DIRECTION. Find the string "with" in the listing and report every line that has it.

— Begin —

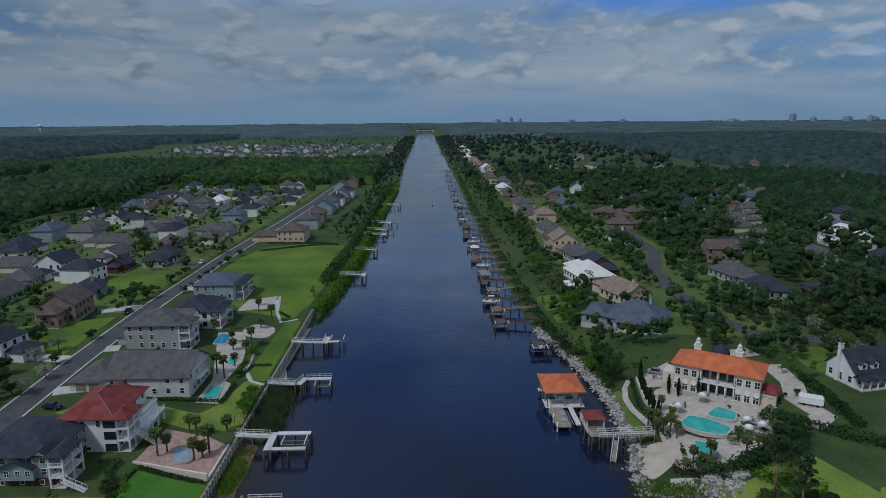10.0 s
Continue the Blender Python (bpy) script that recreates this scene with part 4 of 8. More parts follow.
def grey_neighbour():
    h = house_at("two-storey grey house with a tall blue-grey hipped roof and garage wing", -48.2, 184, 5.9)
    h.matrix_basis = h.matrix_basis @ Matrix.Diagonal((0.74, 0.74, 0.78, 1))
    block(h, (-5, 8, -6, 8), 0, 6.0, GREY_WALL, ROOF_BLUEGREY, 4.4)
    block(h, (-12, -4, -7, 3), 0, 3.2, GREY_WALL, ROOF_BLUEGREY, 2.8)
    block(h, (8, 13, -2, 8), 0, 3.4, WHITE, ROOF_BLUEGREY, 2.4)
    part("dormer", gable_body(-2.5, 1.0, -7.0, -3, 3.4, 6.2, 1.2, "y"), WHITE, h, "white gabled dormer")
    part("dormer_roof", gable_roof(-2.5, 1.0, -7.0, -3, 6.2, 1.2, 0.3, "y"), ROOF_BLUEGREY, h)
    window(h, (-2.5, 1.0, -7.0, -3), "s", -0.8, 4.8, 1.0, 1.3, 1)
    window(h, (-2.5, 1.0, -7.0, -3), "s", 0.8, 4.8, 1.0, 1.3, 1)
    slab(h, "garage_door", (-11, -5.5, -7.15, -6.98), 0.25, 2.6, TRIM, "pale garage door")
    rows(h, (-5, 8, -6, 8), 0.2, 2, 3.0, 1.0, 1.4, 3.0, "snew")
    return h


def villa():
    h = house_at("grand cream stucco villa with orange tile roof and two cupolas", -171.4, 128.6, 4.9, 56)
    h.matrix_basis = h.matrix_basis @ Matrix.Diagonal((0.88, 0.88, 0.95, 1))
    # local x runs along the front, local -y faces the pool
    b = (-11.2, 11.2, -5.5, 6.0)
    plinth(h, b)
    for x0, x1 in ((-11.2, -4.2), (5.2, 11.2)):
        body(h, (x0, x1, -5.5, 6.0), 0.25, 7.3, CREAM)
    body(h, (-4.2, 5.2, -2.6, 6.0), 0.25, 7.3, CREAM)
    part("cornice", boxed(-11.5, 11.5, -5.8, 6.3, 7.1, 7.35), TRIM, h)
    part("roof", hip_roof(-11.2, 11.2, -5.5, 6.0, 7.45, 2.6, 0.7, 13.0), ROOF_ORANGE, h)
    ridge_caps(h, ROOF_ORANGE, -11.2, 11.2, -5.5, 6.0, 7.45, 2.6, 0.7, 13.0)
    slab(h, "balcony", (-4.3, 5.3, -5.6, -2.6), 3.5, 3.8, TRIM)
    columns(h, [(-3.8 + 2.15 * i, -5.2) for i in range(5)], 0.25, 3.5, 0.22, TRIM, False)
    columns(h, [(-3.8 + 4.3 * i, -5.3) for i in range(3)], 3.8, 7.1, 0.2, TRIM, False)
    railing(h, (-4.2, -5.5), (5.2, -5.5), 3.8, 0.9)
    for i in range(4):
        window(h, (-4.2, 5.2, -2.6, 6), "s", -3.4 + 2.2 * i, 1.6, 1.5, 2.3, 1, DARK_TRIM, "glass_door")
        window(h, (-4.2, 5.2, -2.6, 6), "s", -3.4 + 2.2 * i, 5.2, 1.4, 2.0, 1, DARK_TRIM)
    for x0, x1 in ((-11.2, -4.2), (5.2, 11.2)):
        w = (x0, x1, -5.5, 6.0)
        for u in (-2.2, 0.0, 2.2):
            window(h, w, "s", u, 1.7, 1.3, 2.3, 1)
            window(h, w, "s", u, 5.4, 1.2, 1.7, 1)
            arch = bmesh.new()
            tube(arch, ((x0 + x1) / 2 + u, -5.52, 2.85), ((x0 + x1) / 2 + u, -5.58, 2.85), 0.74, 0.74, 16)
            part("arch_head", arch, TRIM, h)
    rows(h, b, 0.2, 2, 3.4, 1.2, 1.9, 2.9, "ew")
    rows(h, b, 0.2, 2, 3.4, 1.2, 1.8, 3.2, "n")
    for x in (-6.5, 4.5):
        bm = bmesh.new()
        box(bm, x - 0.9, x + 0.9, 2.6, 4.4, 8.6, 10.5)
        box(bm, x - 1.05, x + 1.05, 2.45, 4.55, 10.4, 10.6)
        tube(bm, (x, 3.5, 10.6), (x, 3.5, 11.8), 0.75, 0.7, 12)
        tube(bm, (x, 3.5, 11.8), (x, 3.5, 12.5), 0.8, 0.25, 12)
        tube(bm, (x, 3.5, 12.5), (x, 3.5, 13.2), 0.08, 0.03, 6)
        part("cupola", bm, TRIM, h, "white cupola with a small cap")
    bm = bmesh.new()
    bmesh.ops.create_uvsphere(bm, u_segments=20, v_segments=10, radius=2.6, matrix=pose(-1.0, 8.0, 7.6))
    for f in bm.faces:
        f.smooth = True
    part("dome", bm, ROOF_SLATE, h, "dark rounded dome behind the ridge")
    part("dome_drum", tubed((-1.0, 8.0, 0.2), (-1.0, 8.0, 7.6), 2.6, 2.6, 20), CREAM, h)
    block(h, (11.2, 15.0, -3.2, 2.5), 0, 3.3, CREAM, ROOF_RED, 1.4)
    arcade(h, 11.2, 15.0, -3.45, 0.25, 3.3, 2, 1.4, 1.7, CREAM, 0.25)
    block(h, (-14.5, -11.2, -3.0, 3.0), 0, 3.6, CREAM, kind="flat")
    return h


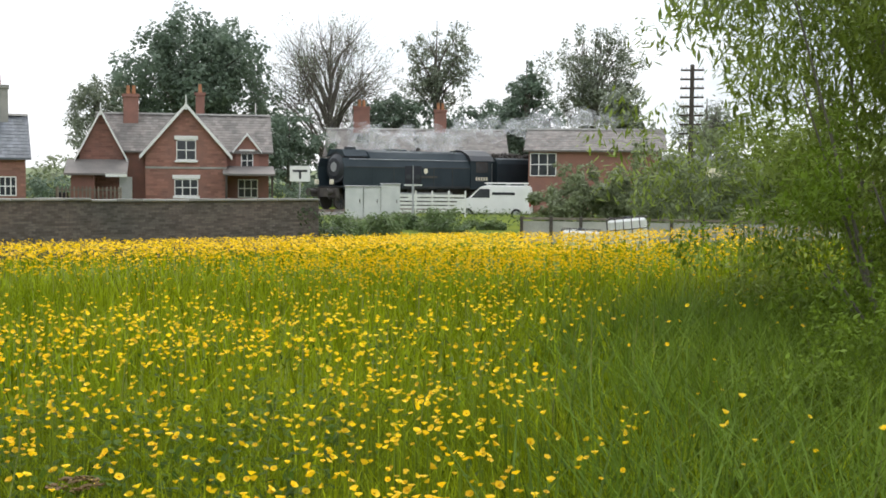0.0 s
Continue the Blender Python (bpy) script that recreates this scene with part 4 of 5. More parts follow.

— End —

TASK RESULT.
Continue the Blender Python (bpy) script that recreates this scene with part 4 of 8. More parts follow.
    h = house_at("two-storey grey house with a tall blue-grey hipped roof and garage wing", -48.2, 184, 5.9)
    h = house_at("grand cream stucco villa with orange tile roof and two cupolas", -171.4, 128.6, 4.9, 56)
        part("cupola", bm, TRIM, h, "white cupola with a small cap")
Continue the Blender Python (bpy) script that recreates this scene with part 4 of 5. More parts follow.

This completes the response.